C.C. McAndrew and P.G. Drennan
Freescale Semiconductor, US

statistical modeling, SPICE modeling, device correlations

Partial correlations between parameters of different types of devices, such as effective channel length
for PMOS and NMOS devices, are often modeled and simulated statistically via correlation coefficients.
However this is cumbersome and inefficient from a modeling perspective, from a characterization
perspective, and from a simulation perspective. We have found that, with physical understanding,
it is possible to formulate models with a combination of parameters that are common to,
and completely correlated between, different types of devices and that are unique to,
and completely independent between, different types of devices. This gives a modeling
basis of independent statistical parameters, which is ideal for simple statistical simulation,
that nevertheless completely encompasses statistical correlations between different device types.

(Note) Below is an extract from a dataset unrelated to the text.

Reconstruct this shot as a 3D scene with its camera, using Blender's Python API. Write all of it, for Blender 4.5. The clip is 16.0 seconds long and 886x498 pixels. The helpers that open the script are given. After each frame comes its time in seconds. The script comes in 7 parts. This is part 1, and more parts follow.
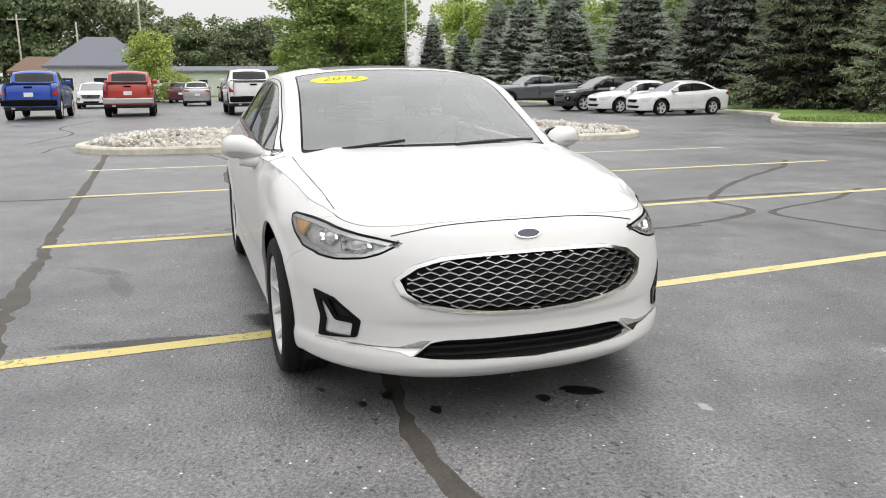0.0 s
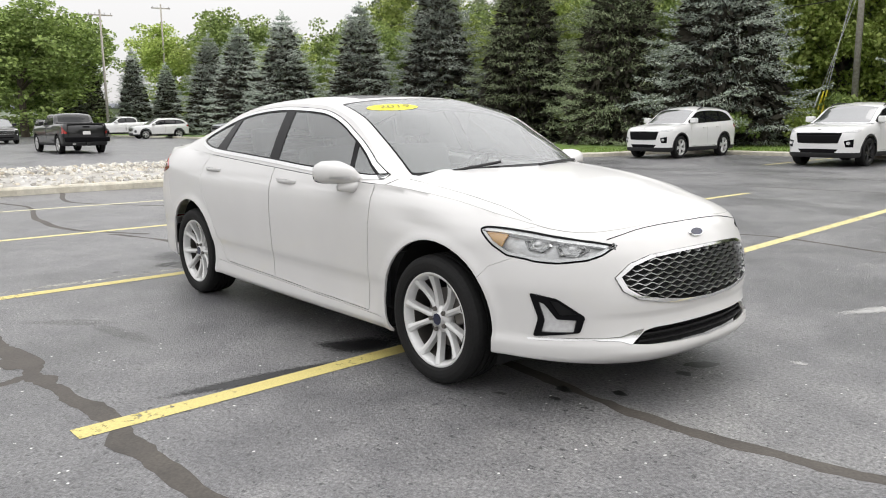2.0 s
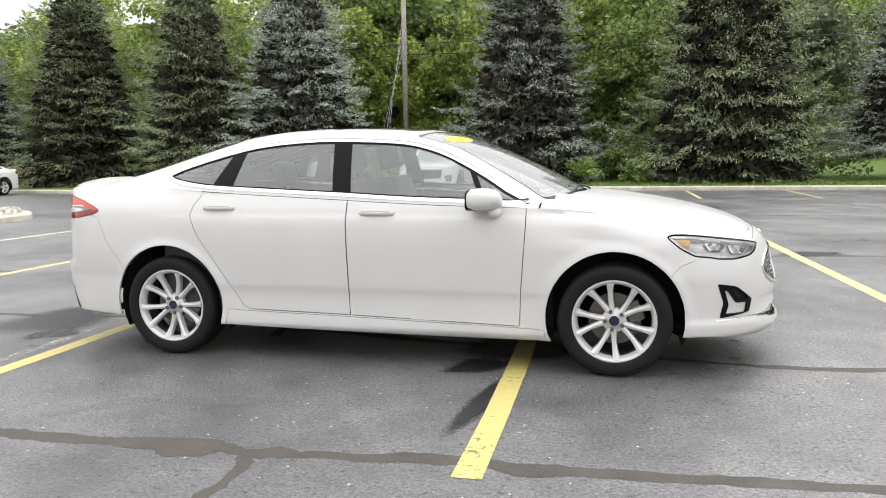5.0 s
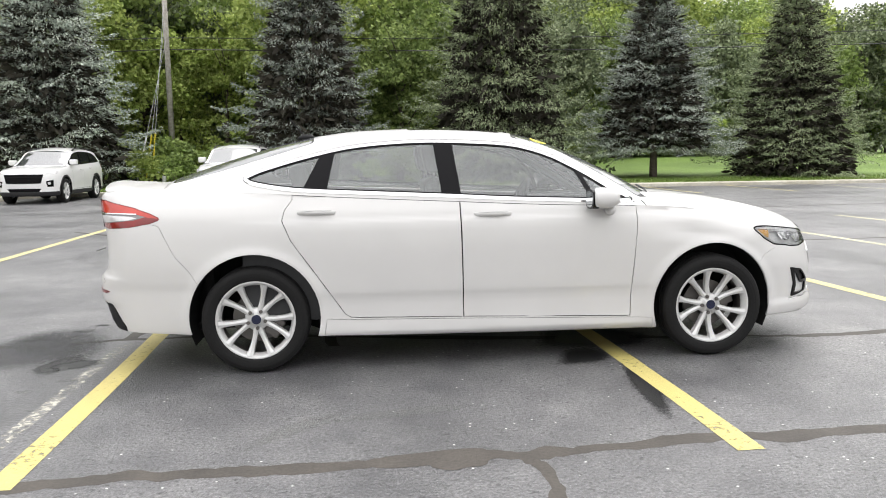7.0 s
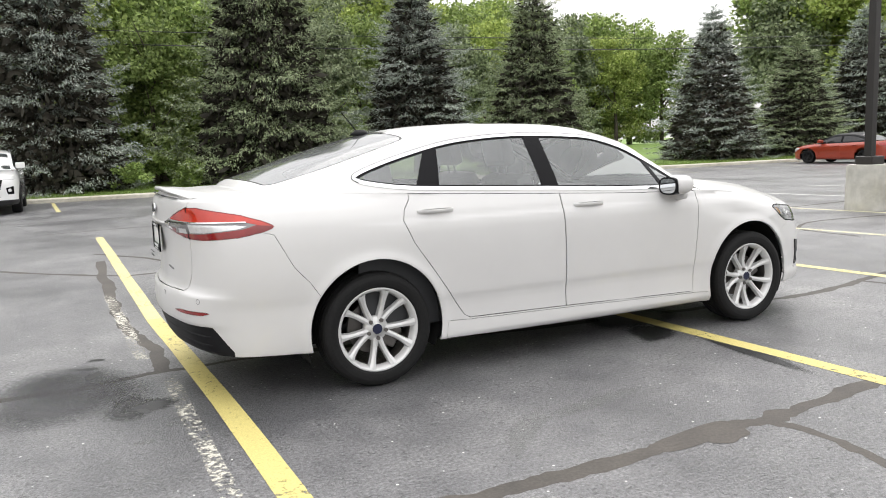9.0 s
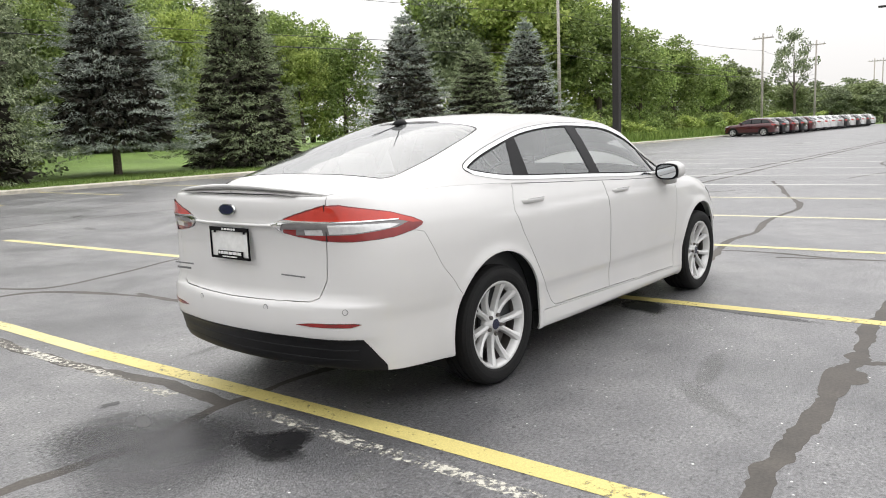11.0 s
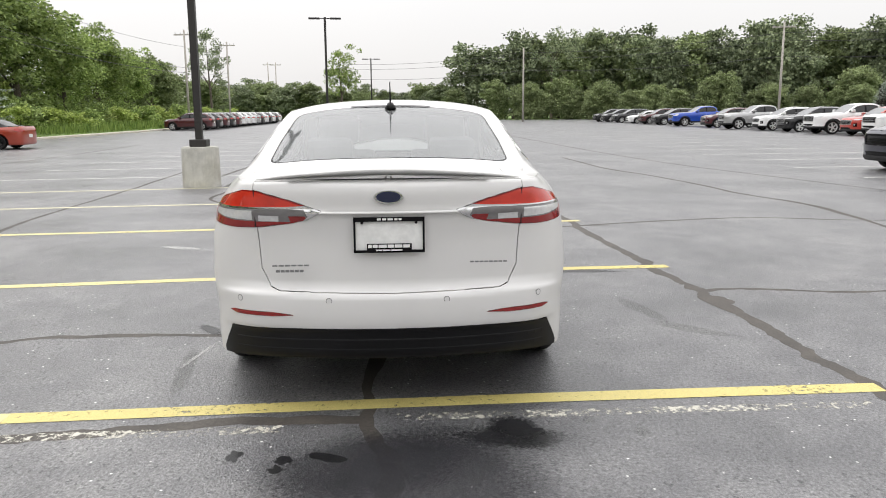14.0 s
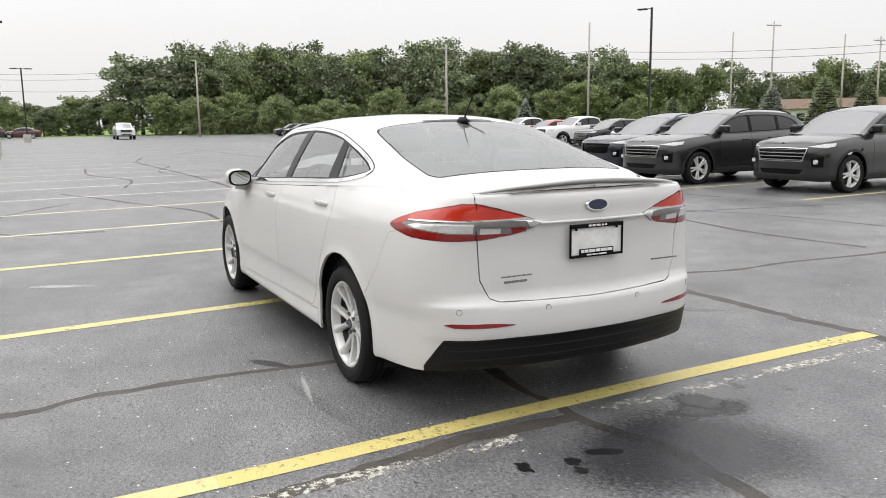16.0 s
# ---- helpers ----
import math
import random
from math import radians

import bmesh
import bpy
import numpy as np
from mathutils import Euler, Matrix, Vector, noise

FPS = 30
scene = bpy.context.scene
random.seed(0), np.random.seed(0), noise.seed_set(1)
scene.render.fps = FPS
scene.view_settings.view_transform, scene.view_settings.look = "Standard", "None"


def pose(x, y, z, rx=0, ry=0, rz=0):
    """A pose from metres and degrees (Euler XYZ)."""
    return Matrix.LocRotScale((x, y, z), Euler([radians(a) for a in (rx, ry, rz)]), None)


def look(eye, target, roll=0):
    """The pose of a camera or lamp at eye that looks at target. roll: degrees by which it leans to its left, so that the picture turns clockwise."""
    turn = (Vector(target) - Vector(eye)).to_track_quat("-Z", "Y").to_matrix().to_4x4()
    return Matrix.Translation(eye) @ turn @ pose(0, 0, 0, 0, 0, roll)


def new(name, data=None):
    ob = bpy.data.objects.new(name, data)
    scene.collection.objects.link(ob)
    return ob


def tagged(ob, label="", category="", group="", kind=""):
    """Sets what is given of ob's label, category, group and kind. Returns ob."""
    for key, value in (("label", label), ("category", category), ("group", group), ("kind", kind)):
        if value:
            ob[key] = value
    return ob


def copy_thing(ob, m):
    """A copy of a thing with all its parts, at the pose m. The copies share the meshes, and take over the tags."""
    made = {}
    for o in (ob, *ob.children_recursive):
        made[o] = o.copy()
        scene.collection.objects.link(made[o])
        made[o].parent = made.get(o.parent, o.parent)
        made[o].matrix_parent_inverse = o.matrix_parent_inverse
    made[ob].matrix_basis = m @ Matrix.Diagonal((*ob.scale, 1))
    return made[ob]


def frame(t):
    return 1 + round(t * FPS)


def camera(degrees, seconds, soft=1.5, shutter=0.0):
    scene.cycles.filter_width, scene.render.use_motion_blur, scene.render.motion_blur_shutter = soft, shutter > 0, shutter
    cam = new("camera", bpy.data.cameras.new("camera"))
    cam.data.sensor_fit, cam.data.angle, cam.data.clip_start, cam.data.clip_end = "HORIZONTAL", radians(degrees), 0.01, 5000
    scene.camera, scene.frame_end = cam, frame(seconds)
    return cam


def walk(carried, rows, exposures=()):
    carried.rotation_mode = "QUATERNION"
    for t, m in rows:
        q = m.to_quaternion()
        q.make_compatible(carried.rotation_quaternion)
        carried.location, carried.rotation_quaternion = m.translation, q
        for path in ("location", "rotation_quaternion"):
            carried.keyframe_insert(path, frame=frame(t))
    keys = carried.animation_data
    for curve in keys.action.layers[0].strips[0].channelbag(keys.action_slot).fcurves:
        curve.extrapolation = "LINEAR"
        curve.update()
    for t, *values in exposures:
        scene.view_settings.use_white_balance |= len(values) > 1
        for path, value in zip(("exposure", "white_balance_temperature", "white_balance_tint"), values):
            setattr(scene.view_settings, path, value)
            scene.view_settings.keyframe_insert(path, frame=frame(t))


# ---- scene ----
cam = camera(59.3, 16.0, 1.0)
PATH = [
    (0, (5.07, -1.285, 1.349), (3.215, -0.663, 0.933), -0.5),
    (0.5, (4.962, -1.79, 1.351), (3.163, -1.007, 0.96), -0.7),
    (0.8, (4.913, -2.083, 1.32), (3.153, -1.206, 0.952), -0.5),
    (1, (4.846, -2.315, 1.357), (3.129, -1.358, 0.99), -0.7),
    (1.5, (4.606, -2.792, 1.327), (2.988, -1.668, 0.981), -0.6),
    (2, (4.301, -3.282, 1.302), (2.799, -2.002, 0.973), -0.6),
    (2.5, (3.929, -3.738, 1.288), (2.563, -2.311, 0.973), -0.9),
    (3, (3.5, -4.144, 1.302), (2.28, -2.588, 1.0), -1.4),
    (3.5, (3.091, -4.524, 1.316), (2.033, -2.852, 1.03), -1.8),
    (4, (2.592, -4.826, 1.302), (1.71, -3.051, 1.033), -1.7),
    (4.5, (2.11, -5.138, 1.288), (1.419, -3.278, 1.036), -1.3),
    (5, (1.572, -5.336, 1.277), (1.077, -3.413, 1.038), -0.9),
    (5.2, (1.358, -5.413, 1.278), (0.94, -3.471, 1.043), -0.6),
    (7.3, (-1.076, -5.577, 1.311), (-0.793, -3.613, 1.064), -1.0),
    (7.5, (-1.3, -5.534, 1.311), (-0.952, -3.58, 1.061), -1.1),
    (8, (-1.881, -5.412, 1.336), (-1.359, -3.498, 1.082), -1.4),
    (8.2, (-2.103, -5.325, 1.314), (-1.512, -3.432, 1.056), -1.5),
    (10.3, (-4.195, -3.894, 1.371), (-2.878, -2.414, 1.093), -2.4),
    (10.5, (-4.363, -3.716, 1.35), (-2.983, -2.297, 1.066), -2.3),
    (11, (-4.769, -3.265, 1.367), (-3.239, -2.012, 1.068), -2.3),
    (11.5, (-5.136, -2.817, 1.389), (-3.469, -1.756, 1.077), -1.9),
    (12, (-5.397, -2.286, 1.401), (-3.613, -1.441, 1.08), -1.5),
    (12.5, (-5.643, -1.766, 1.42), (-3.768, -1.157, 1.088), -1.0),
    (13, (-5.743, -1.197, 1.408), (-3.807, -0.831, 1.066), -0.7),
    (13.5, (-5.868, -0.632, 1.411), (-3.903, -0.505, 1.061), -0.5),
    (14, (-5.885, -0.058, 1.397), (-3.918, -0.162, 1.048), -0.4),
    (14.5, (-5.833, 0.583, 1.401), (-3.892, 0.248, 1.055), -0.5),
    (15, (-5.761, 1.147, 1.412), (-3.865, 0.605, 1.073), -0.5),
    (15.5, (-5.565, 1.736, 1.413), (-3.733, 1.007, 1.081), -0.6),
    (16, (-5.381, 2.333, 1.416), (-3.627, 1.427, 1.095), -0.7),
]
# the clip's camera opens up while it faces the dark trees
LIGHTER = [(0, 0.55), (1.5, 0.6), (3, 0.74), (4.5, 0.86), (6, 0.92), (8, 0.92), (9.5, 0.84), (11, 0.74), (12.5, 0.68), (14.5, 0.66), (16, 0.62)]
walk(cam, [(t, look(eye, target, roll)) for t, eye, target, roll in PATH], LIGHTER)

# ---- world, sun ----
SUN_EL, SUN_AZ = 56.0, 233.0
world = bpy.data.worlds.new("overcast_sky")
scene.world = world
world.use_nodes = True
wn, wl = world.node_tree.nodes, world.node_tree.links
wn.clear()
w_out, w_bg = wn.new("ShaderNodeOutputWorld"), wn.new("ShaderNodeBackground")
w_sky = wn.new("ShaderNodeTexSky")
w_sky.sky_type = "NISHITA"
w_sky.sun_disc = False
w_sky.sun_elevation, w_sky.sun_rotation = radians(SUN_EL), radians(270 - SUN_AZ)
w_sky.air_density, w_sky.dust_density = 1.0, 4.0
w_co, w_sep = wn.new("ShaderNodeTexCoord"), wn.new("ShaderNodeSeparateXYZ")
wl.new(w_co.outputs["Generated"], w_sep.inputs[0])
w_ramp = wn.new("ShaderNodeValToRGB")           # overcast: zenith about twice the horizon
w_ramp.color_ramp.elements[0].position, w_ramp.color_ramp.elements[0].color = 0.0, (5.1, 5.0, 4.98, 1)
w_ramp.color_ramp.elements[1].position, w_ramp.color_ramp.elements[1].color = 1.0, (11.8, 11.7, 11.8, 1)
w_e = w_ramp.color_ramp.elements.new(0.25)
w_e.color = (6.5, 6.4, 6.36, 1)
w_e = w_ramp.color_ramp.elements.new(0.6)
w_e.color = (10.6, 10.5, 10.55, 1)
wl.new(w_sep.outputs["Z"], w_ramp.inputs[0])
w_noise = wn.new("ShaderNodeTexNoise")          # soft cloud cover
w_noise.inputs["Scale"].default_value, w_noise.inputs["Detail"].default_value = 2.2, 4
wl.new(w_co.outputs["Generated"], w_noise.inputs["Vector"])
w_map = wn.new("ShaderNodeMapRange")
w_map.inputs["To Min"].default_value, w_map.inputs["To Max"].default_value = 0.93, 1.06
wl.new(w_noise.outputs["Fac"], w_map.inputs["Value"])
w_mul = wn.new("ShaderNodeVectorMath")
w_mul.operation = "SCALE"
wl.new(w_ramp.outputs["Color"], w_mul.inputs[0])
wl.new(w_map.outputs["Result"], w_mul.inputs["Scale"])
w_dot = wn.new("ShaderNodeVectorMath")           # the cloud is brighter on the sun's side
w_dot.operation = "DOT_PRODUCT"
wl.new(w_co.outputs["Generated"], w_dot.inputs[0])
w_dot.inputs[1].default_value = (0.6 * math.cos(radians(SUN_EL)), 0.8 * math.cos(radians(SUN_EL)), math.sin(radians(SUN_EL)))
w_glow = wn.new("ShaderNodeMapRange")
w_glow.interpolation_type = "SMOOTHSTEP"
w_glow.inputs["From Min"].default_value, w_glow.inputs["From Max"].default_value = 0.25, 1.0
w_glow.inputs["To Min"].default_value, w_glow.inputs["To Max"].default_value = 0.98, 1.14
wl.new(w_dot.outputs["Value"], w_glow.inputs["Value"])
w_lit = wn.new("ShaderNodeVectorMath")
w_lit.operation = "SCALE"
wl.new(w_mul.outputs["Vector"], w_lit.inputs[0])
wl.new(w_glow.outputs["Result"], w_lit.inputs["Scale"])
w_mix = wn.new("ShaderNodeMix")
w_mix.data_type = "RGBA"
w_mix.inputs["Factor"].default_value = 0.93
wl.new(w_sky.outputs["Color"], w_mix.inputs["A"])
wl.new(w_lit.outputs["Vector"], w_mix.inputs["B"])
wl.new(w_mix.outputs["Result"], w_bg.inputs["Color"])
w_bg.inputs["Strength"].default_value = 0.111
wl.new(w_bg.outputs[0], w_out.inputs[0])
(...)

The key then is how these underlying parameters, which are not directly observable,
can be characterized from measurements. We show that by identifying suitable ratios
and/or differences of electrical measurements between device types, that “hidden” physical parameters,
not observable from direct measurements of a single type of device or electrical performance,
can statistically be effectively and easily characterized. We show that the technique gives error free
values for the variances of correlated parameters, and allows oxide thickness variation to be characterized
from simple DC measurements. As far as we aware, this is the first non-tunneling approach that
allows oxide thickness variations to be determined from DC only measurements.